Właściciel
Lunaaax:
W końcu zauważyłaś jak Drizzt wrócił, mianowicie wszedł przez główną bramę.
Rafael:
Karczma, do której wszedłeś była nieco niska. No i pełna Krasnoludów, które przerwały bójki i picie, oderwały się od picia i gry w karty, by popatrzeć na kogoś kto nie wyglądał jak Krasnolud, a wszedł do fortu Krasnoludów i karczmy pełnej Krasnoludów.
Lunaaax
Natychmiast podbiegła do niego.
- I jak tam? Sama pozwiedzałam trochę ten fort - uśmiechnęła się.
Właściciel
Wzruszył ramionami i milczał. Jak to Drow.
Moderator
Rafael nieomal nie przyrżnął głową w niski strop. Na szczęście w porę uniknął bolesnego uderzenia, muskając tylko swoją czupryną o sufit. Po chwili rozejrzał się po karczmie i wcale nie zdziwił się faktem, że wszystkie krasnoludy przerwały aktualne czynności i uważnie mu się przyglądały. Po prostu był jedynym obcym w pomieszczeniu i zapewne mimowolnie przyciągał uwagę.

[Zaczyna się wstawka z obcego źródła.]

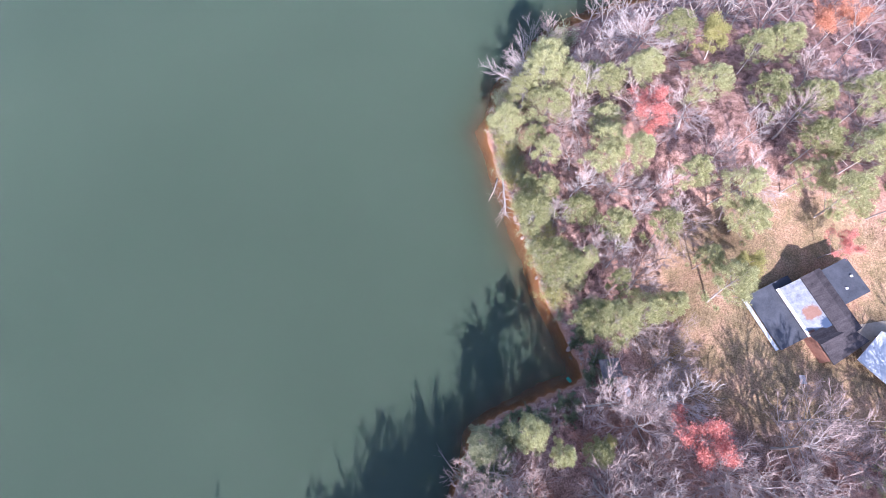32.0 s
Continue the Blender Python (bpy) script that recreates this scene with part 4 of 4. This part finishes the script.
def slab(outline, tops, t=0.14):
    bm = bmesh.new()
    lo = [bm.verts.new((x, y, z - t)) for (x, y), z in zip(outline, tops)]
    hi = [bm.verts.new((x, y, z)) for (x, y), z in zip(outline, tops)]
    bm.faces.new(lo[::-1])
    bm.faces.new(hi)
    for k in range(len(lo)):
        j = (k + 1) % len(lo)
        bm.faces.new((lo[k], lo[j], hi[j], hi[k]))
    bmesh.ops.recalc_face_normals(bm, faces=bm.faces[:])
    return bm


def rect(a0, a1, b0, b1):
    return [(a0, b0), (a1, b0), (a1, b1), (a0, b1)]


low = HZ - 3
part("wall", prism(rect(2.75, 8.4, 0.9, 7.4), low, (13.9, 15.2, 15.2, 13.9)), SIDING, house)
part("wall", prism(rect(2.75, 8.4, 7.42, 12.0), low, (14.6,) * 4), SIDING, house)
part("wall", prism(rect(8.42, 13.2, 1.2, 6.2), low, (15.1,) * 4), SIDING, house)
part("porch_roof", slab(rect(-1.4, 5.4, -0.5, 8.1), (13.2, 13.85, 13.85, 13.2)), FELT, house, "dark grey felt porch roof")
rail = part("porch_rail", slab(rect(-1.95, -1.45, -0.3, 7.9), (12.9,) * 4, 0.08), SHEET, house, "pale lattice along the porch edge")
for k in range(9):
    bar("baluster", (-1.7, 0.2 + k * 0.92, low), (-1.7, 0.2 + k * 0.92, 12.85), 0.06, SHEET, rail)
for k in range(4):
    bar("porch_post", (-1.15, 0.2 + 2.4 * k, low), (-1.15, 0.2 + 2.4 * k, 13.1), 0.08, BEAM, house)
part("sheet_roof", slab(rect(2.6, 6.0, 0.6, 8.0), (14.2, 15.6, 15.6, 14.2), 0.1), TIN, house, "silver sheet roof with a rusty patch")
part("ridge_strip", slab(rect(2.4, 2.85, 0.5, 8.1), (14.3, 14.38, 14.38, 14.3), 0.06), SHEET, house)
part("roof", slab(rect(5.6, 7.4, 0.5, 10.0), (15.7, 16.3, 16.3, 15.7)), SHINGLE, house)
part("roof", slab(rect(7.41, 8.9, 0.5, 10.0), (16.3, 15.7, 15.7, 16.3)), SHINGLE, house)
part("roof", slab([(2.3, 7.7), (5.6, 7.7), (7.4, 9.4), (2.3, 9.4)], (15.0, 15.0, 15.9, 15.9)), SHINGLE, house)
part("roof", slab([(2.3, 9.41), (7.4, 9.41), (9.2, 12.0), (2.8, 12.6)], (15.9, 15.9, 15.0, 15.0)), SHINGLE, house)
part("flat_roof", slab(rect(8.6, 13.5, 0.9, 6.4), (15.6, 15.3, 15.3, 15.6)), FELT, house, "dark flat felt roof")
for p, q in (((10.6, 4.6), (10.6, 5.0)), ((12.3, 3.4), (12.6, 3.7))):
    bm = bmesh.new()
    box_bm(bm, 0.38, 0.28, 0.2, pose(p[0], p[1], 15.5, 0, 0, 20))
    part("roof_vent", bm, WHITE, house, "white roof vent")
for k in range(7):
    bm = bmesh.new()
    box_bm(bm, 0.5, 0.7, 0.5 + 0.1 * (k % 3), pose(2.1 - 0.12 * k, 8.6 + k * 0.95, 10.2, 0, 0, 8 * k))
    bmesh.ops.bevel(bm, geom=bm.edges[:], offset=0.08, segments=1, affect="EDGES")
    part("brick_pier", bm, SIDING, house, "low red-brown brick edging")

shed = thing("carport", "open carport with a white sheet roof beside the house", "carport")
shed.matrix_basis = house.matrix_basis.copy()
part("roof", slab([(7.0, 13.6), (12.2, 11.8), (14.6, 14.2), (14.4, 16.4), (8.9, 19.2)], (13.6, 14.0, 14.0, 13.9, 13.5), 0.12), SHEET, shed)
for p in ((7.4, 13.9), (12.0, 12.3), (14.0, 16.1), (9.0, 18.6)):
    bar("post", (*p, low), (*p, 13.5), 0.08, BEAM, shed)
drive = part("drive", ribbon(smooth_line([(105.5, -94), (109, -100), (110.5, -106), (111, -113), (114, -124), (118, -150)]), -2.7, 2.7, 8.0, 8.4), CONCRETE, None)
for v in drive.data.vertices:
    v.co.z = gz(v.co.x, v.co.y) + (0.06 if v.co.z > 8.2 else -0.4)
tagged(drive, "pale concrete drive with tree shadows", "drive", kind="structure")


# ---- shack and litter by the cove ----
GREYSHEET = plain("grey_tarred_sheet", (0.10, 0.10, 0.11), (0.22, 0.22, 0.23), 0.8)
GREEN = plain("green_plastic", (0.02, 0.22, 0.14), (0.04, 0.32, 0.22), 0.5)


def shack(x, y, yaw):
    root = thing("lean_to", "low collapsed lean-to of grey boards on the bank", "shack")
    root.matrix_basis = pose(x, y, gz(x, y), 0, 0, yaw)
    boards(root, pose(-1.7, 0, 1.3, 8, -6, 0), 3.3, 3.0, 0.0, random.Random(3), 0.22, mat=GREYSHEET)
    boards(root, pose(-1.6, 1.9, 0.95, 30, 0, 0), 3.0, 0.9, 0.0, random.Random(4), 0.2)
    for a, c in ((-1.4, -1.2), (1.4, -1.2), (-1.4, 1.2), (1.4, 1.2)):
        bar("post", (a, c, -0.3), (a, c, 1.25), 0.06, BEAM, root)
    jumble = random.Random(8)
    for k in range(9):
        a, b = jumble.uniform(-2.2, 2.2), jumble.uniform(-2.6, -1.6) if k % 2 else jumble.uniform(2.2, 3.0)
        turn, half = jumble.uniform(0, 3.1), jumble.uniform(0.5, 1.3)
        bm = bmesh.new()
        box_bm(bm, 2 * half, 0.16, 0.04, pose(a, b, 0.14 + 0.05 * k, jumble.uniform(-6, 6), jumble.uniform(-4, 4), math.degrees(turn)))
        part("loose_board", bm, DECK if k % 3 else BEAM, root)


shack(91.2, -64.1, 118)


def sheet_thing(name, x, y, z, sx, sy, rx, ry, rz, mat, label, category):
    bm = bmesh.new()
    box_bm(bm, sx, sy, 0.05, pose(0, 0, 0))
    bmesh.ops.bevel(bm, geom=bm.edges[:], offset=0.012, segments=1, affect="EDGES")
    ob = part(name, bm, mat, None)
    ob.matrix_basis = pose(x, y, z, rx, ry, rz)
    tagged(ob, label, category)


sheet_thing("white_sheet", 88.6, -67.5, gz(88.6, -67.5) + 0.25, 1.3, 0.9, 12, 6, 40, SHEET, "bent white sheet lying among the trees", "sheet")
sheet_thing("grey_sheet", 90.2, -66.6, gz(90.2, -66.6) + 0.2, 1.4, 0.9, -8, 6, 15, POLE, "grey-green sheet lying beside the lean-to", "sheet")
sheet_thing("green_tarp", 87.7, -59.2, 0.05, 0.9, 0.5, 4, 3, 60, GREEN, "small green plastic sheet floating in the shallows", "tarp")
sheet_thing("yard_board", 97.7, -87.4, gz(97.7, -87.4) + 0.2, 1.2, 0.9, 6, 4, 20, PALEDECK, "pale board lying in the yard", "board")


def brush_heap(x, y, reach, count, seed):
    """A loose heap of cut branches."""
    rng = np.random.default_rng(seed)
    z = gz(x, y)
    root = thing("brush_heap", "heap of bleached cut branches on the leafy ground", "brush heap")
    root.location = (x, y, z)
    for k in range(count):
        a = rng.uniform(0, 6.28)
        s = np.array([rng.normal(0, 0.5), rng.normal(0, 0.5), 0.05 + 0.02 * k])
        pts, rad = grow(rng, s, (math.cos(a), math.sin(a), 0.08), rng.uniform(0.5, 1.0) * reach, 0.05, 4, 0.15, 0.0)
        mesh_ob("branch", *chain(pts, [max(r, 0.015) for r in rad], 4), PALE if k % 3 else BARK, root, True)


brush_heap(125.0, -47.9, 3.2, 26, 51)
brush_heap(122.4, -43.6, 2.4, 16, 52)

# ---- stones along the bank ----
STONE = plain("pale_pink_stone", (0.28, 0.19, 0.15), (0.50, 0.38, 0.32), 0.9, 0, 2.0, 0.2)


def stone_bm(seed):
    rng = random.Random(seed)
    bm = bmesh.new()
    bmesh.ops.create_icosphere(bm, subdivisions=1, radius=0.5)
    for v in bm.verts:
        v.co = Vector((v.co.x * 1.2, v.co.y * 0.9, v.co.z * 0.55)) * rng.uniform(0.75, 1.2)
    return bm


STONES = []
for i in range(4):
    me = bpy.data.meshes.new("stone")
    b = stone_bm(300 + i)
    b.to_mesh(me)
    b.free()
    me.materials.append(STONE)
    STONES.append(me)


def stones_along(line, count, spread, big, rng):
    for i in range(count):
        k = rng.randrange(len(line) - 1)
        (ax, ay), (bx, by) = line[k], line[k + 1]
        ln, f, inn = math.hypot(bx - ax, by - ay), rng.random(), rng.uniform(-0.6, spread)
        x, y = ax + (bx - ax) * f + (by - ay) / ln * inn, ay + (by - ay) * f - (bx - ax) / ln * inn
        s = rng.uniform(0.2, big)
        ob = new("stone", rng.choice(STONES))
        ob.matrix_basis = pose(x, y, gz(x, y) + 0.05 * s, 0, 0, rng.uniform(0, 360)) @ Matrix.Diagonal((s, s, s, 1))
        tagged(ob, "pale pinkish stone on the clay bank", "stone", "bank stones")


sr = random.Random(31)
stones_along(SHORE_WEST[7:12], 150, 1.5, 0.5, sr)
stones_along(SHORE_WEST[3:7], 40, 1.5, 0.6, sr)
stones_along(SHORE_EAST[16:22], 90, 1.8, 0.9, sr)
bould = new("boulder", STONES[1])
bould.matrix_basis = pose(98.8, -53.0, 0.15) @ Matrix.Diagonal((1.6, 1.3, 1.2, 1))
tagged(bould, "large grey-pink boulder at the water's edge", "boulder")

Ostrożnie, tak by niepotrzebnie nie wdawać się w bójkę, chciał wyminąć gości i bezpiecznie dotrzeć do baru.
Właściciel
Bezpiecznie trafiłeś do lady, gdzie jeden z Krasnali popijał sobie czystej ze sporej piersiówki.
Właściciel
Przewrócił swoimi lawendowymi oczyma, po czym ruszył żwawo w kierunku centrum Fortu Kvatch, w którym przebywałaś.
Właściciel
No i trafiłaś do zamku lub coś co go przypominało.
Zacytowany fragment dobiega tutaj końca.